Yemeni Currency Continues to Collapse in Saudi-UAE-occupied Areas
The Yemeni Riyal exchange rates continued to decline against the US dollar in the financial trading market in the governorates of Aden and Hadramout.
The Central Bank of Aden was provided with the last installment of the Saudi deposit, estimated at 174 million dollars, as the price of one dollar reached 1015 Riyals.
The Yemeni Riyal maintained stability in the areas under the control of the Salvation Government, reaching 565 Riyals per dollar.
On March 17, the United Nations announced that it had received financial pledges from 36 donors worth $1.3 billion for its humanitarian plan in Yemen. It was seeking to get $4.27 billion, 17.3 million Yemenis.

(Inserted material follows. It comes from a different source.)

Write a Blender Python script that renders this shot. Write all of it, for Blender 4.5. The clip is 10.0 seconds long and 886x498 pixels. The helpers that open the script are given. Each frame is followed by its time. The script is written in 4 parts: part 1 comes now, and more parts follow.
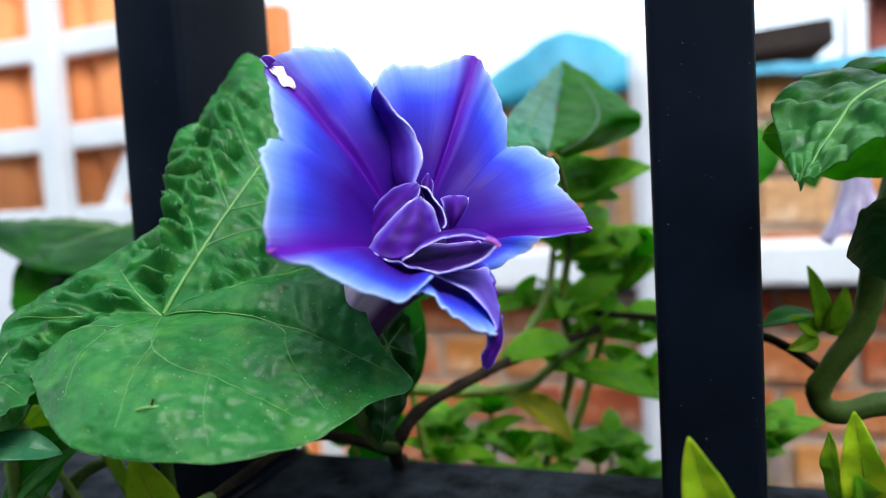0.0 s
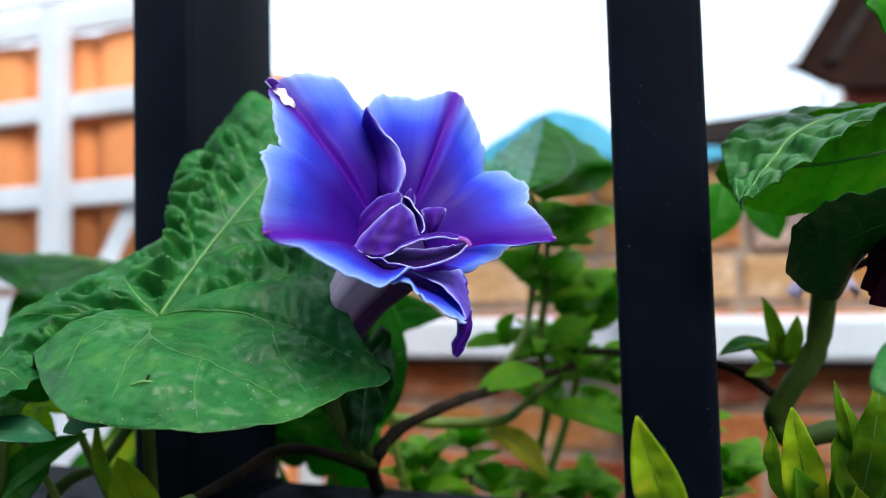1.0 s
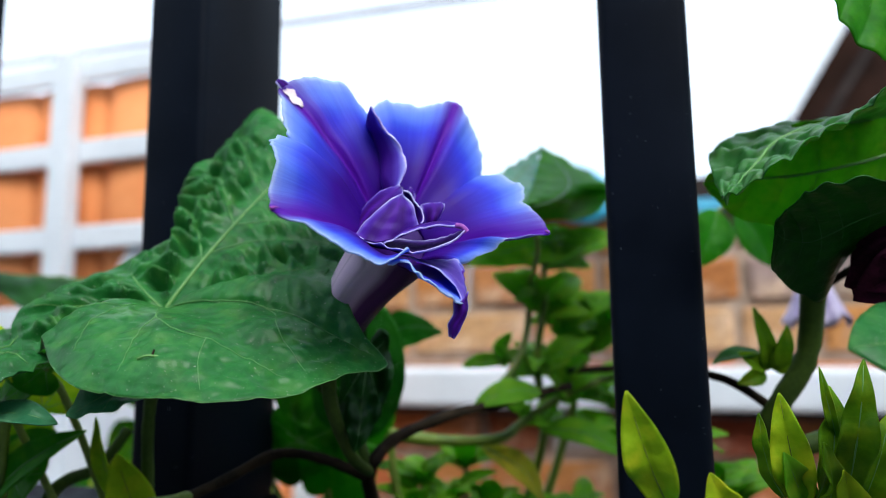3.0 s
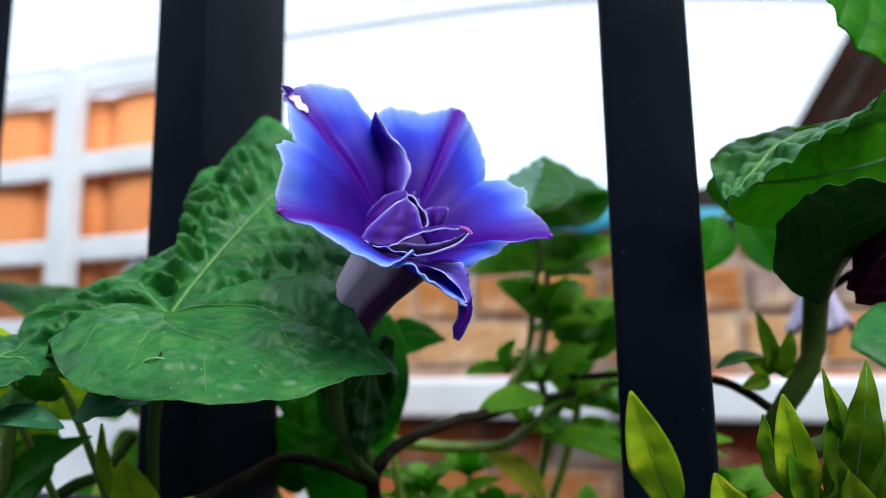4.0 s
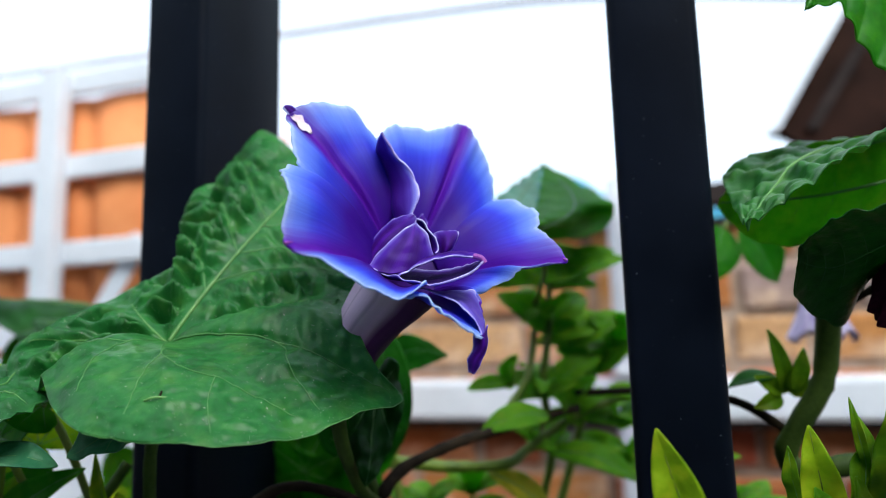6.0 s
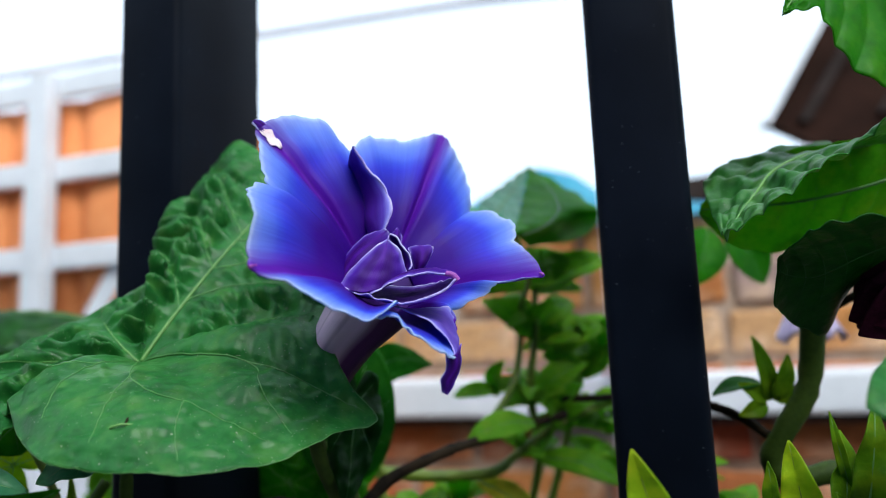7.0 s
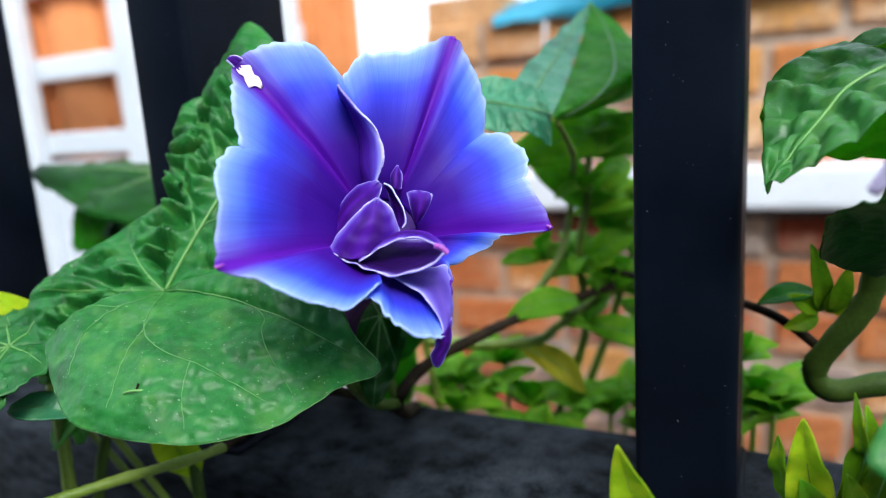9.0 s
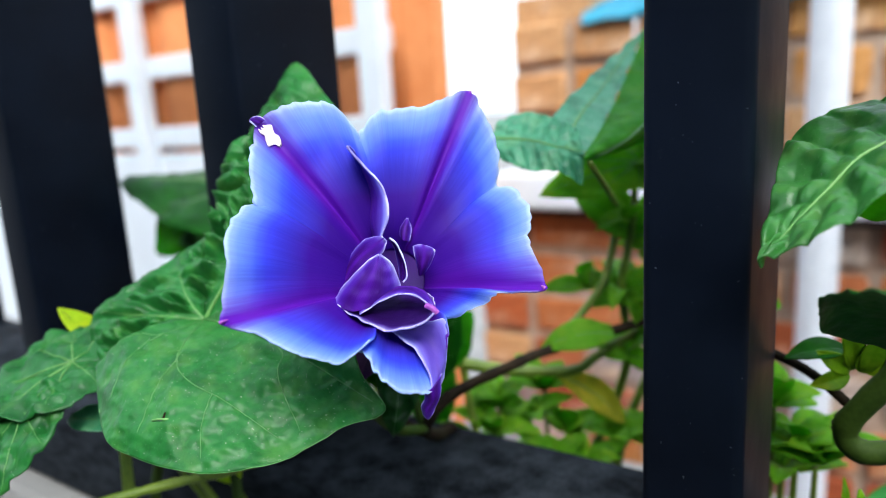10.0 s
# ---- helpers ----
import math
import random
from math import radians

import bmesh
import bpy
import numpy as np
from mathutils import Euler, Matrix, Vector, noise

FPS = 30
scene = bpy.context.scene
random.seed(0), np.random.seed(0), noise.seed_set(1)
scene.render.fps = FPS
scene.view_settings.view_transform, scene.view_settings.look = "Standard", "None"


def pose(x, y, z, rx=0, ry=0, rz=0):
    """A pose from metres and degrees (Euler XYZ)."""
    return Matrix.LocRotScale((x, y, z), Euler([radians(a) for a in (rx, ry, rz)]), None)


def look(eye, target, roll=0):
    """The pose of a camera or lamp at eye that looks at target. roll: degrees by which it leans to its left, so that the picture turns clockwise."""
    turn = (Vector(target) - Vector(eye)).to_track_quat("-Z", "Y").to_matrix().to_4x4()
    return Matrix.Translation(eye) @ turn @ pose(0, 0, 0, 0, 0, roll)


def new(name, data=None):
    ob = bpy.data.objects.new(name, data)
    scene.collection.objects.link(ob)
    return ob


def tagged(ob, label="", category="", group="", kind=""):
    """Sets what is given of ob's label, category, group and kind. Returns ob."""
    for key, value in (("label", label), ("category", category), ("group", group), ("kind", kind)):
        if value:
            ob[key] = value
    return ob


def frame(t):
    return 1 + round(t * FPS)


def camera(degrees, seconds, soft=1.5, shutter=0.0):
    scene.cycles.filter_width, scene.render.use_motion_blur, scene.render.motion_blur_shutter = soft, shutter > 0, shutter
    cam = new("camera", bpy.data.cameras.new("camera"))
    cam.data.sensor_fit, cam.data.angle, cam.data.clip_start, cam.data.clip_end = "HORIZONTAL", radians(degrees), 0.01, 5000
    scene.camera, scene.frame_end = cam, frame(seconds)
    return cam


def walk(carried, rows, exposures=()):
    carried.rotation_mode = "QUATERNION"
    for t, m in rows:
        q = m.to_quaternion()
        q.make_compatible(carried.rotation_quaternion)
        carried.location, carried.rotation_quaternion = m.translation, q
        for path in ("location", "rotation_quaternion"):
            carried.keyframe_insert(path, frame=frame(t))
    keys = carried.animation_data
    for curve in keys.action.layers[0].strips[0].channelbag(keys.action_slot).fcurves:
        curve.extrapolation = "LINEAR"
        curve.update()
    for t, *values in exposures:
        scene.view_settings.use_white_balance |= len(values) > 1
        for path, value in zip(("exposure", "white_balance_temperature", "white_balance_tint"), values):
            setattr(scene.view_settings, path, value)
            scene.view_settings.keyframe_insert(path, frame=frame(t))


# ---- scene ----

At the end of 2021, the war has killed 377,000 people and lost Yemen’s economy nearly $126 billion, according to the United Nations. Most of the country’s population, numbering about 30 million, has become dependent on aid, in one of the worst humanitarian crises in the world.
Saudi Arabia, backed by the United States and regional allies, launched the war on Yemen in March 2015, with the claim of bringing the government of former Yemeni president Abd Rabbuh Mansour Hadi back to power.
The US-Saudi aggression continues to target neighborhoods and populated areas and destroy the infrastructure of the country, in light of a suspicious international silence.
The war has left hundreds of thousands of Yemenis dead, and displaced millions more. It has also destroyed Yemen’s infrastructure and spread famine and infectious diseases there.